I have observed this several times (full disclosure: most recently happened to me. But I considered it a 1*&k move even prior to that event):
- User observes that a closed question is closed as "unanswerable" incorrectly, and that they know the answer
- User requests the question to be re-opened
- User waits for reopen process to happen since they can't answer yet, but have to leave because we all have lives and sleep outside of SFF.SE
- Meanwhile the question gets re-opened
- Someone else swoops in before the original user arrives back, and answers it with what the original user's answer was supposed to be.

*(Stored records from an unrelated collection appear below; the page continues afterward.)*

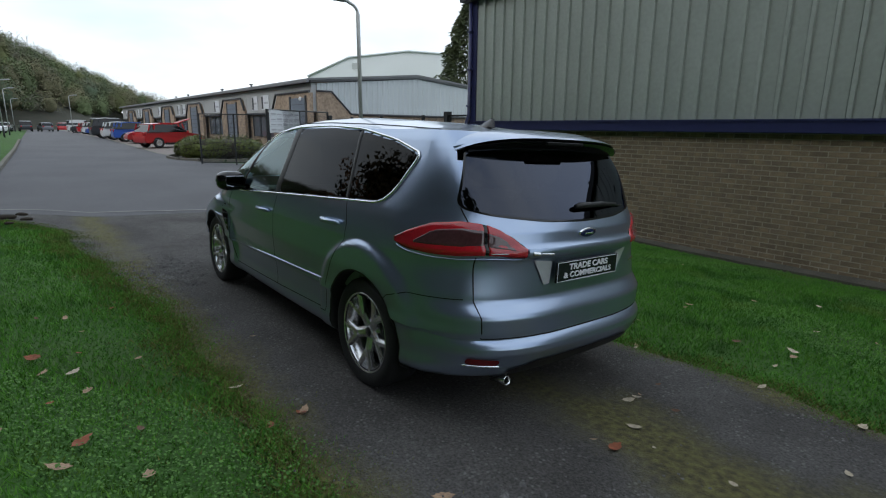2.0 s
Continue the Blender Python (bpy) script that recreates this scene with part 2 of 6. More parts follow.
def add_box(bm, x0, x1, y0, y1, z0, z1, m=None):
    vs = [Vector((x, y, z)) for x in (x0, x1) for y in (y0, y1) for z in (z0, z1)]
    vs = [bm.verts.new(m @ v if m else v) for v in vs]
    for f in ((0, 1, 3, 2), (4, 6, 7, 5), (0, 4, 5, 1), (2, 3, 7, 6), (0, 2, 6, 4), (1, 5, 7, 3)):
        bm.faces.new([vs[i] for i in f])
    return vs


def box(x0, x1, y0, y1, z0, z1, bevel=0.0, m=None, segments=1):
    bm = bmesh.new()
    add_box(bm, x0, x1, y0, y1, z0, z1, m)
    bmesh.ops.recalc_face_normals(bm, faces=bm.faces)
    if bevel:
        bmesh.ops.bevel(bm, geom=list(bm.edges), offset=bevel, segments=segments, affect="EDGES")
    return bm


def add_tube(bm, pts, radii, sides=8, cap=True):
    """A tube through the points, one radius a point."""
    pts = [Vector(p) for p in pts]
    rings = []
    for i, p in enumerate(pts):
        d = (pts[min(i + 1, len(pts) - 1)] - pts[max(i - 1, 0)]).normalized()
        a = d.orthogonal().normalized() if i == 0 else (rings_a - d * rings_a.dot(d)).normalized()
        rings_a = a
        c = d.cross(a)
        r = radii[i] if hasattr(radii, "__len__") else radii
        rings.append([bm.verts.new(p + (a * math.cos(k * 2 * math.pi / sides) + c * math.sin(k * 2 * math.pi / sides)) * r) for k in range(sides)])
    for q, s in zip(rings, rings[1:]):
        for k in range(sides):
            f = bm.faces.new((q[k], q[(k + 1) % sides], s[(k + 1) % sides], s[k]))
            f.smooth = True
    if cap:
        bm.faces.new(rings[0][::-1])
        bm.faces.new(rings[-1])


def tube(pts, radii, sides=8):
    bm = bmesh.new()
    add_tube(bm, pts, radii, sides)
    return bm


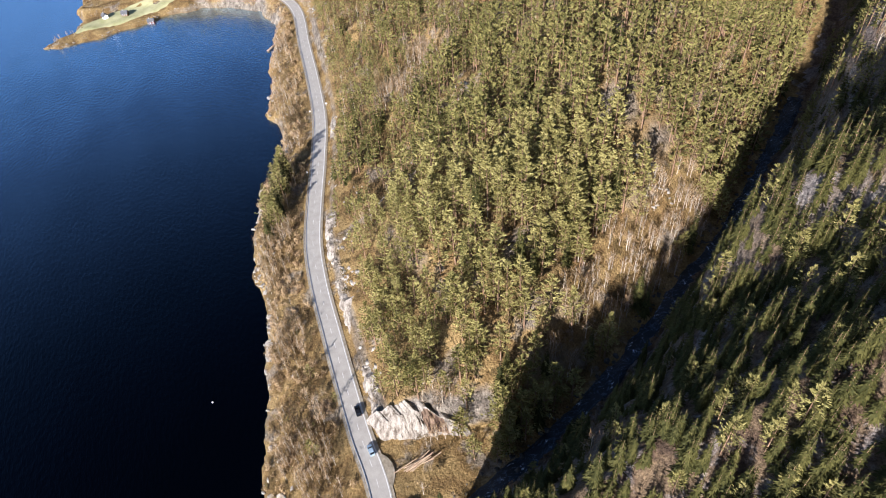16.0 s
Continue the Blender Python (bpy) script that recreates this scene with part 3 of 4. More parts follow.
x, y, z = scatter(10, 640, -420, 30, 11, forest)
# more dark spruces west of the creek stand in for that slope's shade
mixed = wave(x, y, 45, 80) + 0.35 * rng.randn(len(x)) + 0.55 * (to_line(x, y, CREEK)[1] < 0) > 0.45
size = (0.72 + 0.5 * rng.rand(len(x))) * np.where(np.hypot(x, y) > 330, 0.92, 1.05) * np.where(to_line(x, y, COAST_ROAD)[0] < 45, 0.8, 1.0) * np.where(to_line(x, y, CREEK)[1] < 0, 0.62, 1.0)
near_first = np.argsort(np.hypot(x - 100, y + 20))
lone = np.zeros(len(x), bool)
lone[near_first[:230]] = True
for i in np.where(lone)[0]:
    kind = SPRUCES if mixed[i] else PINES
    kind.single(x[i], y[i], z[i], size[i], rng.rand() * 6.28, rng.randint(len(kind.shapes)),
                "dark green spruce tree on the forest slope" if mixed[i] else "olive green pine with bare lower trunk on slope", "forest trees")
near_by = np.hypot(x, y) < 225
for kind, far_kind, sel, name, label in ((PINES, FAR_PINES, ~lone & ~mixed, "pine_forest", "dense sunlit pine forest on the hillside"),
                                         (SPRUCES, FAR_SPRUCES, ~lone & mixed, "spruce_forest", "dark spruces among the pine forest")):
    for kd, m in ((kind, sel & near_by), (far_kind, sel & ~near_by)):
        kd.stand(name, x[m], y[m], z[m], size[m], label, "forest")

# grove on the point below the road
for i in range(44):
    a, b = rng.rand(), rng.randn() * 3.0
    gx, gy = 252 + 50 * a + b * 0.3, 1 - 17 * a + b
    zz, ds, dr, *_ = land(np.array([gx]), np.array([gy]))
    if ds[0] < 1.5 or dr[0] < 8:
        continue
    kind = PINES if rng.rand() < 0.6 else SPRUCES
    kind.single(gx, gy, zz[0] - 0.2, 0.72 + 0.35 * rng.rand(), rng.rand() * 6.28, rng.randint(len(kind.shapes)),
                "green conifer in the grove below the road", "shore grove trees")
PINES.single(143.5, -1.3, height(143.5, -1.3), 0.36, 0.4, 1, "lone young pine beside the guard rail", "roadside trees")
PINES.single(160, 4.5, height(160, 4.5), 0.6, 1.4, 2, "lone small pine on the grassy bank", "roadside trees")
PINES.single(127, 12, height(127, 12), 0.65, 2.4, 1, "lone small pine on the grassy bank", "roadside trees")

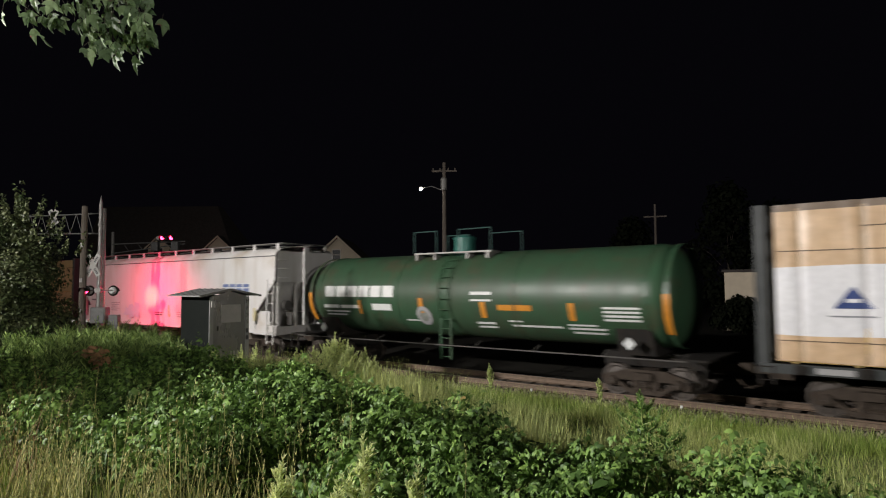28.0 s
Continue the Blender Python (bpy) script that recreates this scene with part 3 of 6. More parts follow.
# -- covered hoppers
def build_hopper(middle, half, label, paint, style, bays, seed, shift=0.0):
    car = railcar("covered_hopper", label, middle + shift)
    sill, top = 1.06, 4.62
    prof = [(1.50, sill), (1.50, 1.45), (1.56, 1.62), (1.60, 2.2), (1.605, 2.9), (1.59, 3.5), (1.54, 4.10), (1.44, 4.44), (1.20, 4.62), (.6, 4.70), (0, 4.72)]
    if style == "angular":
        prof = [(1.52, sill), (1.52, 1.5), (1.60, 1.66), (1.60, 2.4), (1.60, 3.2), (1.60, 4.0), (1.58, 4.36), (1.52, 4.50), (1.25, 4.62), (.6, 4.70), (0, 4.72)]

    def across(z):
        for (y0, z0), (y1, z1) in zip(prof, prof[1:]):
            if z <= z1:
                return y0 + (y1 - y0) * max(0, z - z0) / (z1 - z0)
        return 0

    def edge(d):
        """Height of the side sheet's lower edge, d metres from the car's end."""
        if style == "round":
            return float(np.interp(d, (.2, .54, .74, 1.21, 1.38), (3.28, 2.79, 2.75, 2.26, 1.5))) if d < 1.39 else sill
        if d > 1.45:
            return sill
        return max(1.95, 3.22 - 1.05 * max(0, d - .05)) if d < 1.4 else sill

    ds = [.0, .06, .2, .38, .54, .74, .9, 1.05, 1.21, 1.3, 1.3799, 1.4001]
    if style != "round":
        ds = [.0, .05, .3, .6, .9, 1.2, 1.3901, 1.4501]
    xs = [-half + d for d in ds] + frange(-half + 1.7, half - 1.7, 1.3) + [half - d for d in ds[::-1]]
    s = Shape()
    fr = [j / 14 for j in range(15)]

    def at(side):
        def put(x, f):
            zb = edge(half - abs(x))
            z = zb + (top - zb) * f
            return (x, side * across(z), z)
        return put
    s.grid(xs, fr[::-1], at(-1))
    s.grid(xs, fr, at(1))
    s.grid([-half, half], [1.20, .6, 0, -.6, -1.20], lambda x, y: (x, y, across_top(y)))
    part("side_body", s, paint, car, smooth=True)
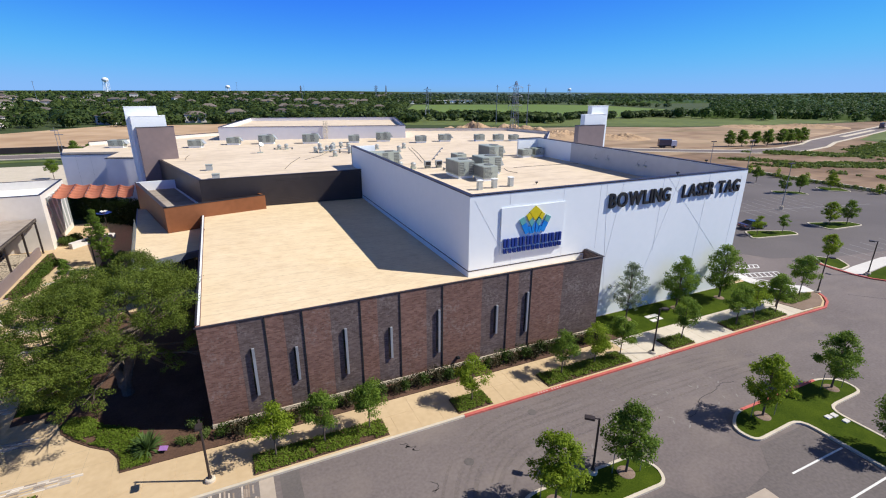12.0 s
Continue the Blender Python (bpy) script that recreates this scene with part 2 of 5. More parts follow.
PAVER = material("dark grey pavers", (0.130, 0.113, 0.107), (0.205, 0.180, 0.172), 0.85, 7.0, 0.6, 0.003)
PAVER_LIGHT = material("pale paver pieces", (0.20, 0.14, 0.10), (0.66, 0.57, 0.48), 0.85, 5.0, 0.3, 0.0, per_object=0.8)
PAVER_PIECES = material("pale joined paver pieces", (0.20, 0.14, 0.10), (0.66, 0.57, 0.48), 0.85, 5.0, 0.3, 0.0, island=0.8)
PAVER_BAND = material("white, tan and grey paver bars", (0.20, 0.165, 0.145), (0.80, 0.73, 0.64), 0.85, 5.0, 0.3, 0.0, per_object=1.2)
BAND_PIECES = material("joined white and grey paver bars", (0.20, 0.165, 0.145), (0.80, 0.73, 0.64), 0.85, 5.0, 0.3, 0.0, island=1.2)
WORN_PAINT = material("worn pinkish paint", (0.50, 0.24, 0.21), (0.66, 0.46, 0.42), 0.7, 6, 0.8)
PAINT = material("white road paint", (0.62, 0.61, 0.58), (0.80, 0.79, 0.76), 0.7, 6, 0.8)
MULCH = material("brown bark mulch", (0.055, 0.030, 0.020), (0.16, 0.09, 0.06), 0.95, 9.0, 0.5, 0.03)
LAWN = material("green lawn", (0.014, 0.034, 0.003), (0.082, 0.115, 0.010), 0.95, 14.0, 0.55, 0.03, spec=0.05)
RING = material("tan bark ring", (0.16, 0.11, 0.08), (0.30, 0.22, 0.165), 0.95, 9.0, 0.5, 0.03)
EARTH = material("rough brown earth", (0.115, 0.070, 0.042), (0.31, 0.205, 0.13), 0.95, 0.12, 0.02, contrast=1.5)
streaked(EARTH, (0.13, 0.115, 0.045), 0.012, 0.05, 0.55)
streaked(EARTH, (0.12, 0.068, 0.042), 0.02, 0.11, 0.7)
streaked(EARTH, (0.42, 0.31, 0.21), 0.03, 0.16, 0.45)
GRAVEL = material("tan river gravel", (0.25, 0.18, 0.12), (0.5, 0.4, 0.29), 0.9, 9.0, 0.6, 0.03)
LAND = material("dark green countryside", (0.028, 0.048, 0.012), (0.075, 0.10, 0.030), 0.95, 0.05, 0.006)
DIRT = material("bare tan earth", (0.34, 0.215, 0.12), (0.60, 0.43, 0.27), 0.95, 0.06, 0.012, contrast=1.3)
PALE_EARTH = material("pale trampled earth", (0.25, 0.165, 0.10), (0.46, 0.33, 0.21), 0.95, 0.08, 0.02, contrast=1.4)
streaked(PALE_EARTH, (0.15, 0.145, 0.06), 0.012, 0.07, 0.6)
streaked(PALE_EARTH, (0.20, 0.115, 0.07), 0.03, 0.13, 0.6)
ROUGH_GRASS = material("rough olive grass", (0.065, 0.095, 0.022), (0.150, 0.185, 0.048), 0.95, 0.2, 0.03, contrast=1.3)
FIELD = material("green crop field", (0.095, 0.155, 0.028), (0.150, 0.215, 0.042), 0.95, 0.08, 0.006)
BARK = material("grey-brown bark", (0.075, 0.058, 0.045), (0.16, 0.125, 0.10), 0.95, 6, 0.8, 0.03)
OAK_LEAF = leafy("olive oak leaves", (0.049, 0.076, 0.010), (0.195, 0.252, 0.041), 0.32, 0.12)
OAK_LEAF_W = leafy("grey-green oak leaves", (0.040, 0.064, 0.014), (0.150, 0.185, 0.050), 0.28, 0.12)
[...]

On one hand, this does not violate any of the rules, and doesn't really damage the site in aggregate (good content is generated either way).
On the other hand, this DOES have negative side effects:
- Original user's efforts are NOT rewarded (it took time and effort to write up a "let's reopen" Meta post).
- Feelings are hurt
- The user who suffered this treatment will be extremely unwilling next time to improve the site by spending their effort on reopening the questions that should be. That leads to less resources to maintain the site long term.
What I'd like to propose is etiquette whereas in situation like this, the person who said they know the answer but can't post it yet is offered a grace period (let's say 12 hrs from question reopening) to post their answer without other users swooping in and stealing the thunder.
It wouldn't be a hard and fast rule, just an encouraged behavior norm.